** Records provided **
- - - -

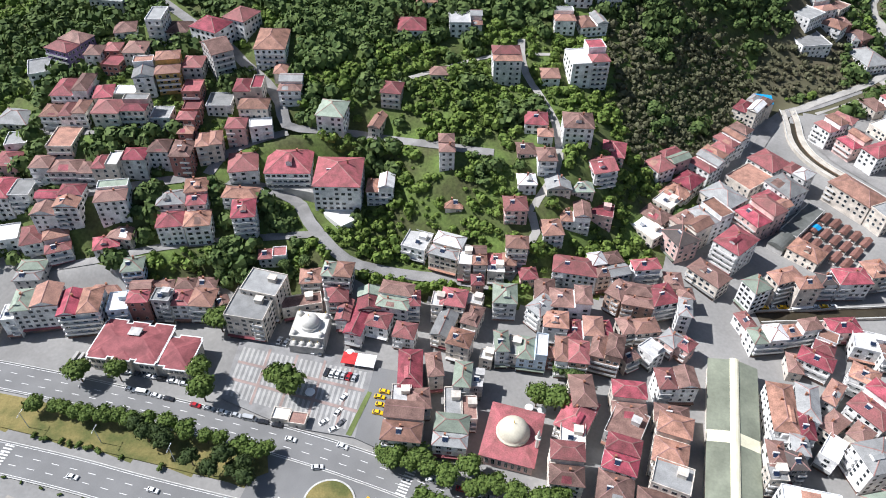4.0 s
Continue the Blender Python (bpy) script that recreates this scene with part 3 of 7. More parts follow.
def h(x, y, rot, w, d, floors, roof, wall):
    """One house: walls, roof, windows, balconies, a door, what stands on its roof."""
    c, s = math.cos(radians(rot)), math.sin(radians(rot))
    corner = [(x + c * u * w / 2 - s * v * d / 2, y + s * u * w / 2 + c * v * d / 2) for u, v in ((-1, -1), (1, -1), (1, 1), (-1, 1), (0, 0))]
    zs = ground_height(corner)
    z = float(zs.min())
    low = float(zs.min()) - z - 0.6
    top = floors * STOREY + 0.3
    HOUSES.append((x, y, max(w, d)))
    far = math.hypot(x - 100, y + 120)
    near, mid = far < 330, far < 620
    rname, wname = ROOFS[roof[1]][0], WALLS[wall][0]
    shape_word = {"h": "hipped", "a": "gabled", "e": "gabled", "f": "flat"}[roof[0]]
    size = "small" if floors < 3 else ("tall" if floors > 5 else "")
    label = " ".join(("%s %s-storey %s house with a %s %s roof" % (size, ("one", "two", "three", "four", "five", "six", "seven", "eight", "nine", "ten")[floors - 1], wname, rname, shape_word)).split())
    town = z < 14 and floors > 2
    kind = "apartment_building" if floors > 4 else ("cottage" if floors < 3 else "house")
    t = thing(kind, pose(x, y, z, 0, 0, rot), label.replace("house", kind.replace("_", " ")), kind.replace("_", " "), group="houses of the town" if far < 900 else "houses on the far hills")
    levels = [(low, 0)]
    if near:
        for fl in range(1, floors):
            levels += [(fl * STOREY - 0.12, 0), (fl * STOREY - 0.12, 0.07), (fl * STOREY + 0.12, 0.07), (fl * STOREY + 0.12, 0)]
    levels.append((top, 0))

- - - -

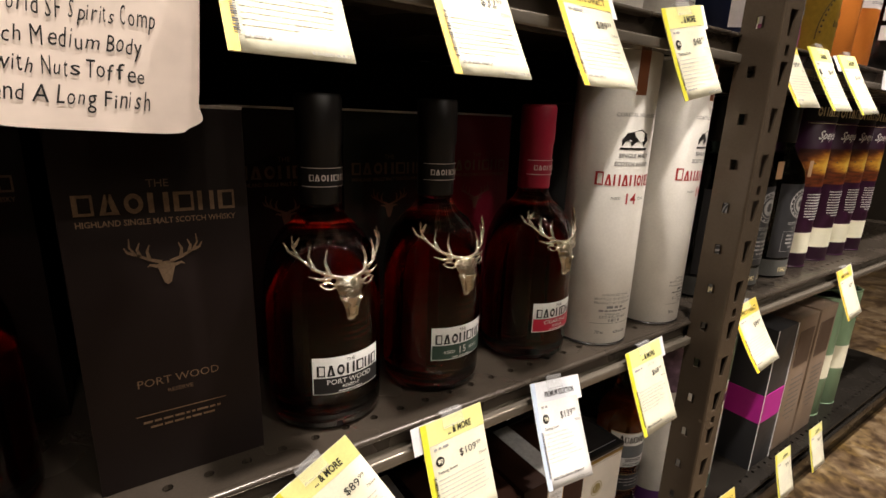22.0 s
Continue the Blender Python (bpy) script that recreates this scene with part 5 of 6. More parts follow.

- - - -

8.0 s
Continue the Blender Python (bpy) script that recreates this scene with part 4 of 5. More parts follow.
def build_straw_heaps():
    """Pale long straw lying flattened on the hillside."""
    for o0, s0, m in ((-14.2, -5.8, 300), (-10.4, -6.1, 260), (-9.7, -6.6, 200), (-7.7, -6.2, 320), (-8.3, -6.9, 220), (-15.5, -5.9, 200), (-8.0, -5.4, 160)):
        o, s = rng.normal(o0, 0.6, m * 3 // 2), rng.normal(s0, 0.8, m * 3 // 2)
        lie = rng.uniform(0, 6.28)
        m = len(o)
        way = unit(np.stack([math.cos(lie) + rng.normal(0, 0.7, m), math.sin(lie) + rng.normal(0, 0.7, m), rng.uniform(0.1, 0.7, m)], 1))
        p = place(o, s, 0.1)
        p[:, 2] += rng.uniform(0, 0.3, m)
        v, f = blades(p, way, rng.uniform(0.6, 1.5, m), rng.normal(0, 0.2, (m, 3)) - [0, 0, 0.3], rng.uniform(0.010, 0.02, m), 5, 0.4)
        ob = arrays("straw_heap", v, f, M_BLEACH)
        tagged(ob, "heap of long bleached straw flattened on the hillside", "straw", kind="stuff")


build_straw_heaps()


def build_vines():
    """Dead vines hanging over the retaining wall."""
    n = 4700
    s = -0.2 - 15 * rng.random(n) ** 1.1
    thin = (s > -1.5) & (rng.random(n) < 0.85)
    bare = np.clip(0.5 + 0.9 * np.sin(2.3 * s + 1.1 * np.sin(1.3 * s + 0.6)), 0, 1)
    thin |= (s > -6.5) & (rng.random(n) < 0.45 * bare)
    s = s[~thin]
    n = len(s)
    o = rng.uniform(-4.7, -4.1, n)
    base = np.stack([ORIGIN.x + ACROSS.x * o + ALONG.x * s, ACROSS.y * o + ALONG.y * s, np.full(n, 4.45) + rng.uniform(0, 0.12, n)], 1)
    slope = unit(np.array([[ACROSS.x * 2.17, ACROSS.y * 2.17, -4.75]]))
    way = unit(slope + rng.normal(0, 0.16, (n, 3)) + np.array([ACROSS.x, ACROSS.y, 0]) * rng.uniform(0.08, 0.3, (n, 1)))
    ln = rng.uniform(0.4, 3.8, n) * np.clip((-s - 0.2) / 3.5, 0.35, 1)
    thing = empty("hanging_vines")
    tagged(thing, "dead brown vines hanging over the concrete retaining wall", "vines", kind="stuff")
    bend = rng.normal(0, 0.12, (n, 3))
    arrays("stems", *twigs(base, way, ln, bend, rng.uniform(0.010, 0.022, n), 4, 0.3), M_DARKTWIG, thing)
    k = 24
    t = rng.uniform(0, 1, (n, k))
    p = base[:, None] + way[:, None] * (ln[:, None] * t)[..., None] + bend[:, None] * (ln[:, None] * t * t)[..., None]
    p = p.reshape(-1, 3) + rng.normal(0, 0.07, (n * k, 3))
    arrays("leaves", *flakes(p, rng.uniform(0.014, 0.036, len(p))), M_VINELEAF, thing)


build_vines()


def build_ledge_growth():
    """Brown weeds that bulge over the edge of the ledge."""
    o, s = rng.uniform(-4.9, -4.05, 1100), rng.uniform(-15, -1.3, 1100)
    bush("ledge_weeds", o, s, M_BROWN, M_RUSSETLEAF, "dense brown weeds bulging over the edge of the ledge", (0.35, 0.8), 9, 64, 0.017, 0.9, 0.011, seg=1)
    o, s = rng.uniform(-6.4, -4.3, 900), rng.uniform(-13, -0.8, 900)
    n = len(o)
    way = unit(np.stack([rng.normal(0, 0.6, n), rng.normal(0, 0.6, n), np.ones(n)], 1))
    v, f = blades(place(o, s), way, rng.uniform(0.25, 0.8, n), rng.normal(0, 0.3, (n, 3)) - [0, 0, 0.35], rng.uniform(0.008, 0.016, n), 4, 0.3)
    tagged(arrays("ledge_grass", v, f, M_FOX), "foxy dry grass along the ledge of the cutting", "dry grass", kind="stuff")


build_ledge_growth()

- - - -

** Given instruction **
Transcribe the lines beginning at the one that contains "5. More parts follow." and ending at the one that contains "of long bleached", with nothing added or left out.

** Output for this task **
Continue the Blender Python (bpy) script that recreates this scene with part 4 of 5. More parts follow.
def build_straw_heaps():
    """Pale long straw lying flattened on the hillside."""
    for o0, s0, m in ((-14.2, -5.8, 300), (-10.4, -6.1, 260), (-9.7, -6.6, 200), (-7.7, -6.2, 320), (-8.3, -6.9, 220), (-15.5, -5.9, 200), (-8.0, -5.4, 160)):
        o, s = rng.normal(o0, 0.6, m * 3 // 2), rng.normal(s0, 0.8, m * 3 // 2)
        lie = rng.uniform(0, 6.28)
        m = len(o)
        way = unit(np.stack([math.cos(lie) + rng.normal(0, 0.7, m), math.sin(lie) + rng.normal(0, 0.7, m), rng.uniform(0.1, 0.7, m)], 1))
        p = place(o, s, 0.1)
        p[:, 2] += rng.uniform(0, 0.3, m)
        v, f = blades(p, way, rng.uniform(0.6, 1.5, m), rng.normal(0, 0.2, (m, 3)) - [0, 0, 0.3], rng.uniform(0.010, 0.02, m), 5, 0.4)
        ob = arrays("straw_heap", v, f, M_BLEACH)
        tagged(ob, "heap of long bleached straw flattened on the hillside", "straw", kind="stuff")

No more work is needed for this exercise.